Direction -
Copy every record below exactly as written, but leave out the pictures.

** begin Records for processing **

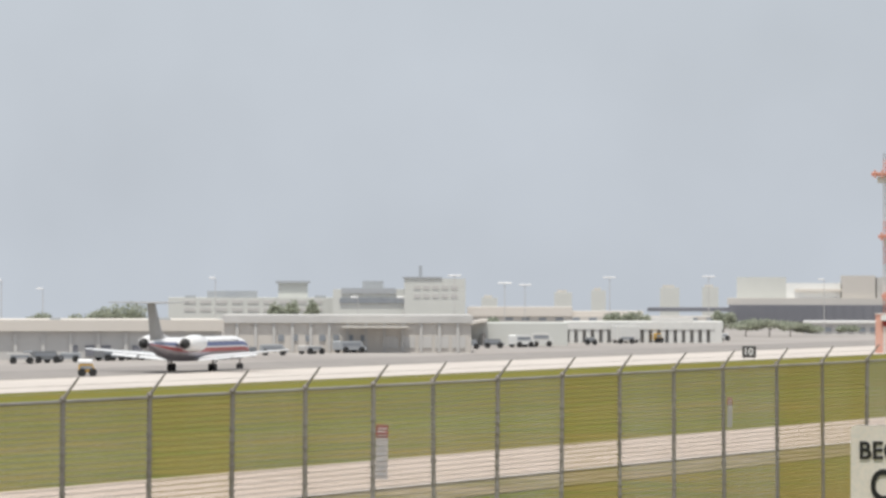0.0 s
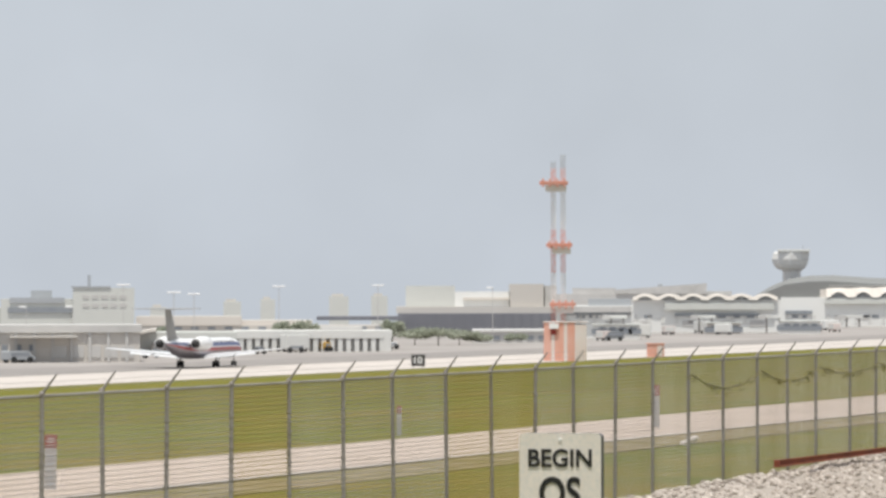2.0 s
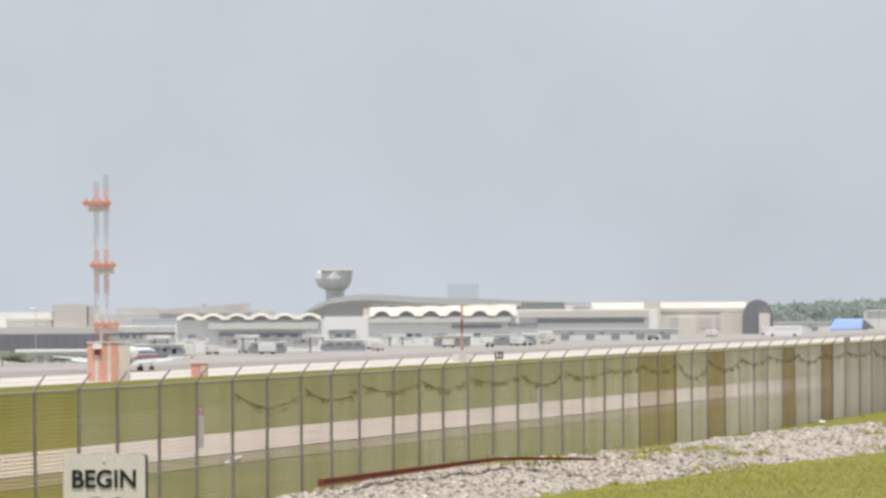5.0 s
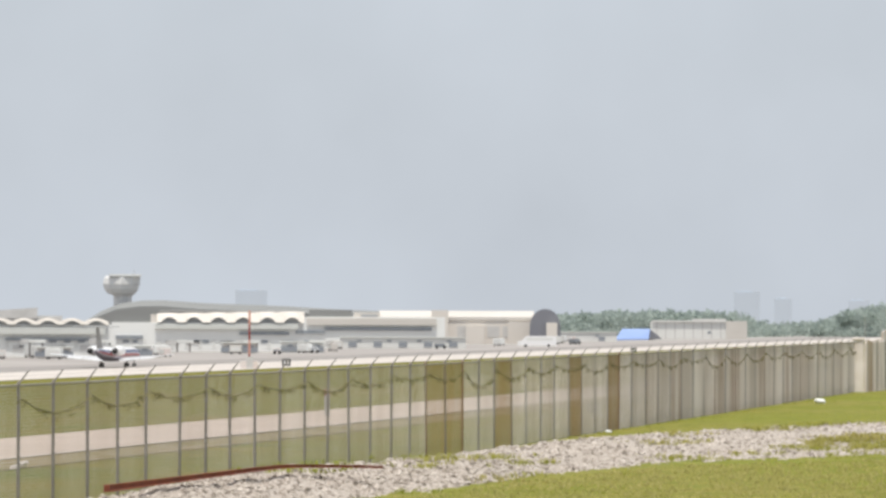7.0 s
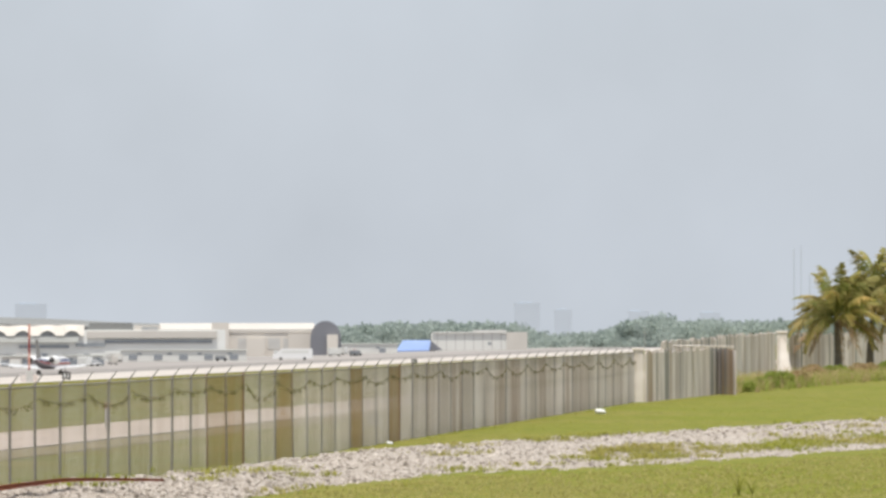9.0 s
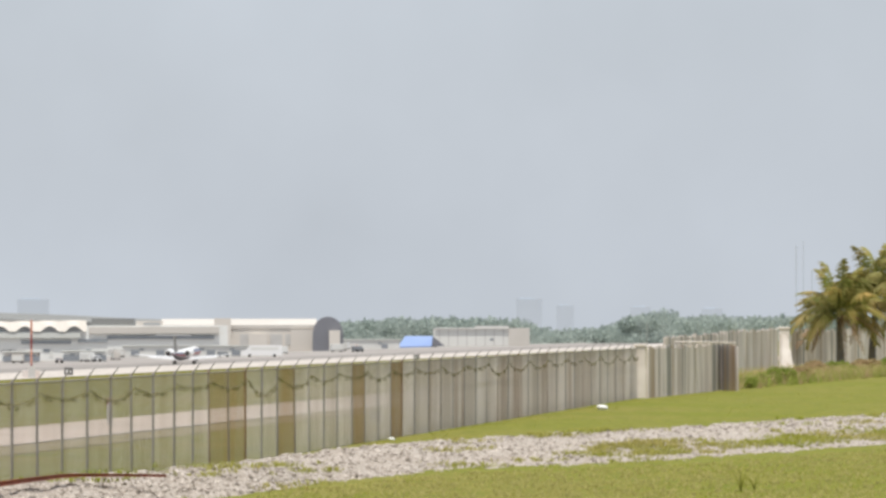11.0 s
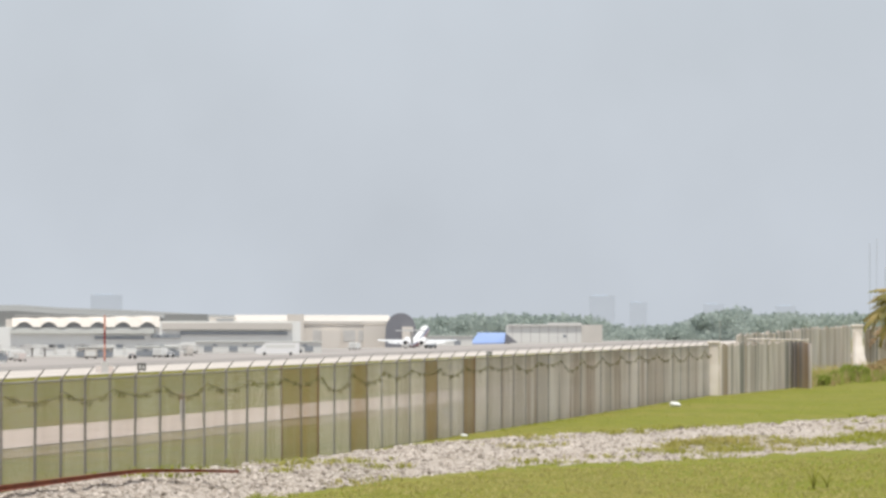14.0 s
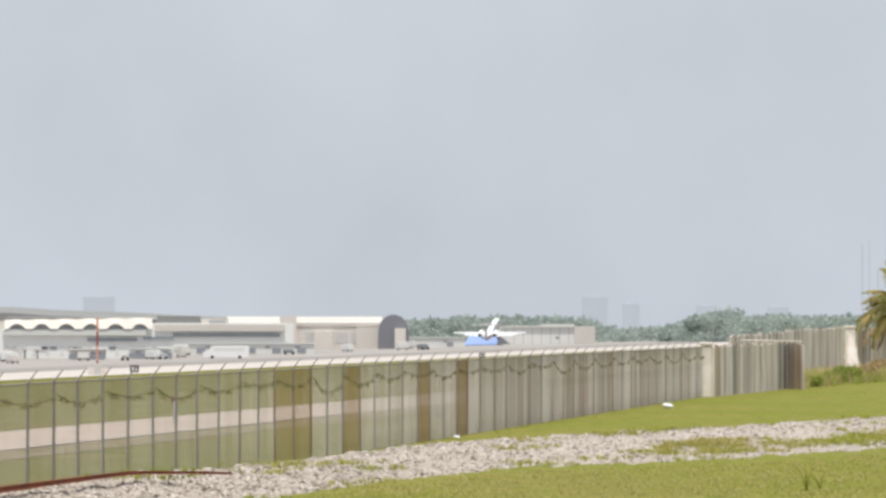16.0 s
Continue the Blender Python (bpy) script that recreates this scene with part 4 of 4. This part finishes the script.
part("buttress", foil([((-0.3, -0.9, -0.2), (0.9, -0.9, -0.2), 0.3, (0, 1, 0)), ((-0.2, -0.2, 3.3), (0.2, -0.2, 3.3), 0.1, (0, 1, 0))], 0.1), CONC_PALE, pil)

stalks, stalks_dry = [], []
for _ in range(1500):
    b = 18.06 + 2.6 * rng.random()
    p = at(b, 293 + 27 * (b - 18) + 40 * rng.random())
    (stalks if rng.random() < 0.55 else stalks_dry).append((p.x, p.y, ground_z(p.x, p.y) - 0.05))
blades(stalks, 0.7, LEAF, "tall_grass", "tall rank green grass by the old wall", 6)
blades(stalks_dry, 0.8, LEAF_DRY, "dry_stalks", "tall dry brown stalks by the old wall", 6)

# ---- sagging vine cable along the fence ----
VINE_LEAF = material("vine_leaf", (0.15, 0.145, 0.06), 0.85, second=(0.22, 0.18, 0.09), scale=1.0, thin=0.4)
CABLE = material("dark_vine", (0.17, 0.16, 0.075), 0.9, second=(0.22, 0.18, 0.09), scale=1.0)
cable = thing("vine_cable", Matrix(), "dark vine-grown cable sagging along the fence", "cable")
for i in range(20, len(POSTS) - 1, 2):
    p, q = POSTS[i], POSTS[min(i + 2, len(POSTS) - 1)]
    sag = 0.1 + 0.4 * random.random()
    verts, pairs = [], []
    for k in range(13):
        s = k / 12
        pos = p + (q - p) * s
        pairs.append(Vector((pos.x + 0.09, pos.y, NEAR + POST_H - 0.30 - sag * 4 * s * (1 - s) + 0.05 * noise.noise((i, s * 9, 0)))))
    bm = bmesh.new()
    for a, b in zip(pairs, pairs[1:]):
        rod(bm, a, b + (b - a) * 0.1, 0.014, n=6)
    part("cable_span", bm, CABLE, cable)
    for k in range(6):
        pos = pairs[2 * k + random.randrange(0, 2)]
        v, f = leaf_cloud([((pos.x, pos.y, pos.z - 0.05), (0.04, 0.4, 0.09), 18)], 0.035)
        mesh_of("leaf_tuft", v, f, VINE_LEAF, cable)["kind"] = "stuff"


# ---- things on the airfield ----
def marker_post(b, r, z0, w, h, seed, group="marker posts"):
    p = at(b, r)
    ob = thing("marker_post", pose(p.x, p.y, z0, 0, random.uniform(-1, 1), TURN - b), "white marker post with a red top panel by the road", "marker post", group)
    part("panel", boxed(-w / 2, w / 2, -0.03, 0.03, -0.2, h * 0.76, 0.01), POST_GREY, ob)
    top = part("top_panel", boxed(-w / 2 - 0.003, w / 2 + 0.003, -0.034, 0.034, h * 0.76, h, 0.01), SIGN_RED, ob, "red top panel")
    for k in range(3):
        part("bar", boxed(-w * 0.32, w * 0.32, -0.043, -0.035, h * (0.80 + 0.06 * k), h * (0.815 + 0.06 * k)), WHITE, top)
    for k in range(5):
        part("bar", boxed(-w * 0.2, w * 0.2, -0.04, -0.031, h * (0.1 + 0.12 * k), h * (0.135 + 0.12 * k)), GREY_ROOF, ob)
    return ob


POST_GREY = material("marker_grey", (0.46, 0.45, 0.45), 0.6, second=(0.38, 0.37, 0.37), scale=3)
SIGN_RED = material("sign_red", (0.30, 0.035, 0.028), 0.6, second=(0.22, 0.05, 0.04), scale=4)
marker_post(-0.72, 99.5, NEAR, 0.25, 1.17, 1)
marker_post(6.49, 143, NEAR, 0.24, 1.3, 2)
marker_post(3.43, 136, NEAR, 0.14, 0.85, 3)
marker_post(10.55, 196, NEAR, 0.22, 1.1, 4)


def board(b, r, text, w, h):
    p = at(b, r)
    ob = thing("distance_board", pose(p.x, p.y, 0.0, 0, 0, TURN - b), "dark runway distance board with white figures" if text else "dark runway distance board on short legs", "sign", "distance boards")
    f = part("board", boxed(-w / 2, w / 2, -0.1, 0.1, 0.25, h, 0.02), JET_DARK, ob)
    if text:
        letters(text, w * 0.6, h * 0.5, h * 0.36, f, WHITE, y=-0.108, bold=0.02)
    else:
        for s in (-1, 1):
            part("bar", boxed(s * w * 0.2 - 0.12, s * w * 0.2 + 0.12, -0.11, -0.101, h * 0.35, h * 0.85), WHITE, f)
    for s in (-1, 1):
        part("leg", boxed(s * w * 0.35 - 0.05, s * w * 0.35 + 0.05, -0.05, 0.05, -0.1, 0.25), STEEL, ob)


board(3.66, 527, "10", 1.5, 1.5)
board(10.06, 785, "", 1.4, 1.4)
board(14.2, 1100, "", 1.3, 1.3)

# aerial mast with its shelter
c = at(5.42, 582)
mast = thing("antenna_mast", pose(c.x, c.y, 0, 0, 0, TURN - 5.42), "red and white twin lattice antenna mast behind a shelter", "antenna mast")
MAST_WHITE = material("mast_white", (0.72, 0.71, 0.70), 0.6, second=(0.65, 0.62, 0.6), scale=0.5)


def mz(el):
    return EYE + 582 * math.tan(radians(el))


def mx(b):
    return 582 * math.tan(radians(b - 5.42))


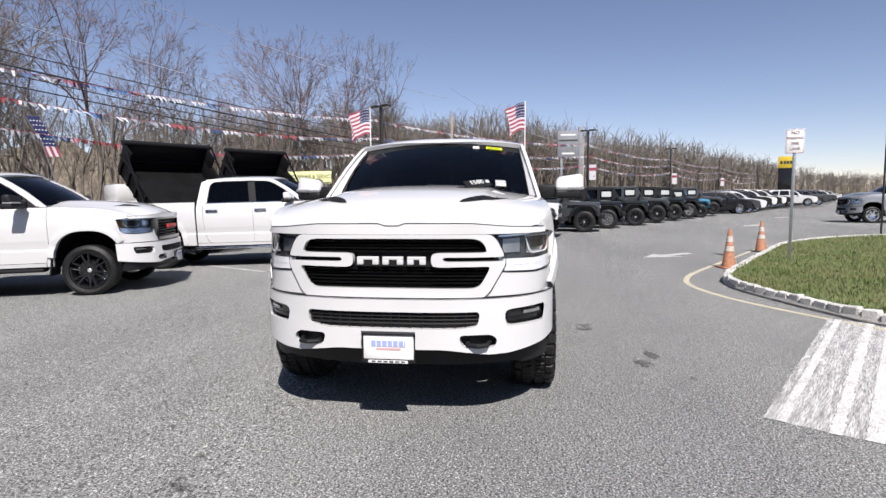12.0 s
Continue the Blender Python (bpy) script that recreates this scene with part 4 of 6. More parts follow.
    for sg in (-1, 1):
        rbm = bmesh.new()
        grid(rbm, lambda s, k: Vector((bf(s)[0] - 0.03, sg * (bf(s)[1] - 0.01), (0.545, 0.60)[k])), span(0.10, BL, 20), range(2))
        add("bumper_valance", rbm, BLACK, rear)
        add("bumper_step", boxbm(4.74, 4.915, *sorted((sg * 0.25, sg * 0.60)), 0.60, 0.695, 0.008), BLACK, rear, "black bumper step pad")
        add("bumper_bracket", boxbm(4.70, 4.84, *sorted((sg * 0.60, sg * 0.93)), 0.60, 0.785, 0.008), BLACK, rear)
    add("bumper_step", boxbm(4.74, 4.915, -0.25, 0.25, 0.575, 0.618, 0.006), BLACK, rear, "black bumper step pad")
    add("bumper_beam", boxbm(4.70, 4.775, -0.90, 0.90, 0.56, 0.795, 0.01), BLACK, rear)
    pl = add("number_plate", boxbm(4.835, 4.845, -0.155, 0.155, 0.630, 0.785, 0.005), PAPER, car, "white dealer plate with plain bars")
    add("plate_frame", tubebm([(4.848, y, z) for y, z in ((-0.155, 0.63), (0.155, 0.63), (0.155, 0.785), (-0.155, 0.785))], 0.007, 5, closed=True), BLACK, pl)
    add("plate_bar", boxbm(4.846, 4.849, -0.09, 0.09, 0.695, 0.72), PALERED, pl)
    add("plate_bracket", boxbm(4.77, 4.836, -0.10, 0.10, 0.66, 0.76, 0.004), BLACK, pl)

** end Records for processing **

Finished answer -
0.0 s
2.0 s
5.0 s
7.0 s
9.0 s
11.0 s
14.0 s
16.0 s
Continue the Blender Python (bpy) script that recreates this scene with part 4 of 4. This part finishes the script.
part("buttress", foil([((-0.3, -0.9, -0.2), (0.9, -0.9, -0.2), 0.3, (0, 1, 0)), ((-0.2, -0.2, 3.3), (0.2, -0.2, 3.3), 0.1, (0, 1, 0))], 0.1), CONC_PALE, pil)

stalks, stalks_dry = [], []
for _ in range(1500):
    b = 18.06 + 2.6 * rng.random()
    p = at(b, 293 + 27 * (b - 18) + 40 * rng.random())
    (stalks if rng.random() < 0.55 else stalks_dry).append((p.x, p.y, ground_z(p.x, p.y) - 0.05))
blades(stalks, 0.7, LEAF, "tall_grass", "tall rank green grass by the old wall", 6)
blades(stalks_dry, 0.8, LEAF_DRY, "dry_stalks", "tall dry brown stalks by the old wall", 6)

# ---- sagging vine cable along the fence ----
VINE_LEAF = material("vine_leaf", (0.15, 0.145, 0.06), 0.85, second=(0.22, 0.18, 0.09), scale=1.0, thin=0.4)
CABLE = material("dark_vine", (0.17, 0.16, 0.075), 0.9, second=(0.22, 0.18, 0.09), scale=1.0)
cable = thing("vine_cable", Matrix(), "dark vine-grown cable sagging along the fence", "cable")
for i in range(20, len(POSTS) - 1, 2):
    p, q = POSTS[i], POSTS[min(i + 2, len(POSTS) - 1)]
    sag = 0.1 + 0.4 * random.random()
    verts, pairs = [], []
    for k in range(13):
        s = k / 12
        pos = p + (q - p) * s
        pairs.append(Vector((pos.x + 0.09, pos.y, NEAR + POST_H - 0.30 - sag * 4 * s * (1 - s) + 0.05 * noise.noise((i, s * 9, 0)))))
    bm = bmesh.new()
    for a, b in zip(pairs, pairs[1:]):
        rod(bm, a, b + (b - a) * 0.1, 0.014, n=6)
    part("cable_span", bm, CABLE, cable)
    for k in range(6):
        pos = pairs[2 * k + random.randrange(0, 2)]
        v, f = leaf_cloud([((pos.x, pos.y, pos.z - 0.05), (0.04, 0.4, 0.09), 18)], 0.035)
        mesh_of("leaf_tuft", v, f, VINE_LEAF, cable)["kind"] = "stuff"


# ---- things on the airfield ----
def marker_post(b, r, z0, w, h, seed, group="marker posts"):
    p = at(b, r)
    ob = thing("marker_post", pose(p.x, p.y, z0, 0, random.uniform(-1, 1), TURN - b), "white marker post with a red top panel by the road", "marker post", group)
    part("panel", boxed(-w / 2, w / 2, -0.03, 0.03, -0.2, h * 0.76, 0.01), POST_GREY, ob)
    top = part("top_panel", boxed(-w / 2 - 0.003, w / 2 + 0.003, -0.034, 0.034, h * 0.76, h, 0.01), SIGN_RED, ob, "red top panel")
    for k in range(3):
        part("bar", boxed(-w * 0.32, w * 0.32, -0.043, -0.035, h * (0.80 + 0.06 * k), h * (0.815 + 0.06 * k)), WHITE, top)
    for k in range(5):
        part("bar", boxed(-w * 0.2, w * 0.2, -0.04, -0.031, h * (0.1 + 0.12 * k), h * (0.135 + 0.12 * k)), GREY_ROOF, ob)
    return ob


POST_GREY = material("marker_grey", (0.46, 0.45, 0.45), 0.6, second=(0.38, 0.37, 0.37), scale=3)
SIGN_RED = material("sign_red", (0.30, 0.035, 0.028), 0.6, second=(0.22, 0.05, 0.04), scale=4)
marker_post(-0.72, 99.5, NEAR, 0.25, 1.17, 1)
marker_post(6.49, 143, NEAR, 0.24, 1.3, 2)
marker_post(3.43, 136, NEAR, 0.14, 0.85, 3)
marker_post(10.55, 196, NEAR, 0.22, 1.1, 4)


def board(b, r, text, w, h):
    p = at(b, r)
    ob = thing("distance_board", pose(p.x, p.y, 0.0, 0, 0, TURN - b), "dark runway distance board with white figures" if text else "dark runway distance board on short legs", "sign", "distance boards")
    f = part("board", boxed(-w / 2, w / 2, -0.1, 0.1, 0.25, h, 0.02), JET_DARK, ob)
    if text:
        letters(text, w * 0.6, h * 0.5, h * 0.36, f, WHITE, y=-0.108, bold=0.02)
    else:
        for s in (-1, 1):
            part("bar", boxed(s * w * 0.2 - 0.12, s * w * 0.2 + 0.12, -0.11, -0.101, h * 0.35, h * 0.85), WHITE, f)
    for s in (-1, 1):
        part("leg", boxed(s * w * 0.35 - 0.05, s * w * 0.35 + 0.05, -0.05, 0.05, -0.1, 0.25), STEEL, ob)


board(3.66, 527, "10", 1.5, 1.5)
board(10.06, 785, "", 1.4, 1.4)
board(14.2, 1100, "", 1.3, 1.3)

# aerial mast with its shelter
c = at(5.42, 582)
mast = thing("antenna_mast", pose(c.x, c.y, 0, 0, 0, TURN - 5.42), "red and white twin lattice antenna mast behind a shelter", "antenna mast")
MAST_WHITE = material("mast_white", (0.72, 0.71, 0.70), 0.6, second=(0.65, 0.62, 0.6), scale=0.5)


def mz(el):
    return EYE + 582 * math.tan(radians(el))


def mx(b):
    return 582 * math.tan(radians(b - 5.42))


12.0 s
Continue the Blender Python (bpy) script that recreates this scene with part 4 of 6. More parts follow.
    for sg in (-1, 1):
        rbm = bmesh.new()
        grid(rbm, lambda s, k: Vector((bf(s)[0] - 0.03, sg * (bf(s)[1] - 0.01), (0.545, 0.60)[k])), span(0.10, BL, 20), range(2))
        add("bumper_valance", rbm, BLACK, rear)
        add("bumper_step", boxbm(4.74, 4.915, *sorted((sg * 0.25, sg * 0.60)), 0.60, 0.695, 0.008), BLACK, rear, "black bumper step pad")
        add("bumper_bracket", boxbm(4.70, 4.84, *sorted((sg * 0.60, sg * 0.93)), 0.60, 0.785, 0.008), BLACK, rear)
    add("bumper_step", boxbm(4.74, 4.915, -0.25, 0.25, 0.575, 0.618, 0.006), BLACK, rear, "black bumper step pad")
    add("bumper_beam", boxbm(4.70, 4.775, -0.90, 0.90, 0.56, 0.795, 0.01), BLACK, rear)
    pl = add("number_plate", boxbm(4.835, 4.845, -0.155, 0.155, 0.630, 0.785, 0.005), PAPER, car, "white dealer plate with plain bars")
    add("plate_frame", tubebm([(4.848, y, z) for y, z in ((-0.155, 0.63), (0.155, 0.63), (0.155, 0.785), (-0.155, 0.785))], 0.007, 5, closed=True), BLACK, pl)
    add("plate_bar", boxbm(4.846, 4.849, -0.09, 0.09, 0.695, 0.72), PALERED, pl)
    add("plate_bracket", boxbm(4.77, 4.836, -0.10, 0.10, 0.66, 0.76, 0.004), BLACK, pl)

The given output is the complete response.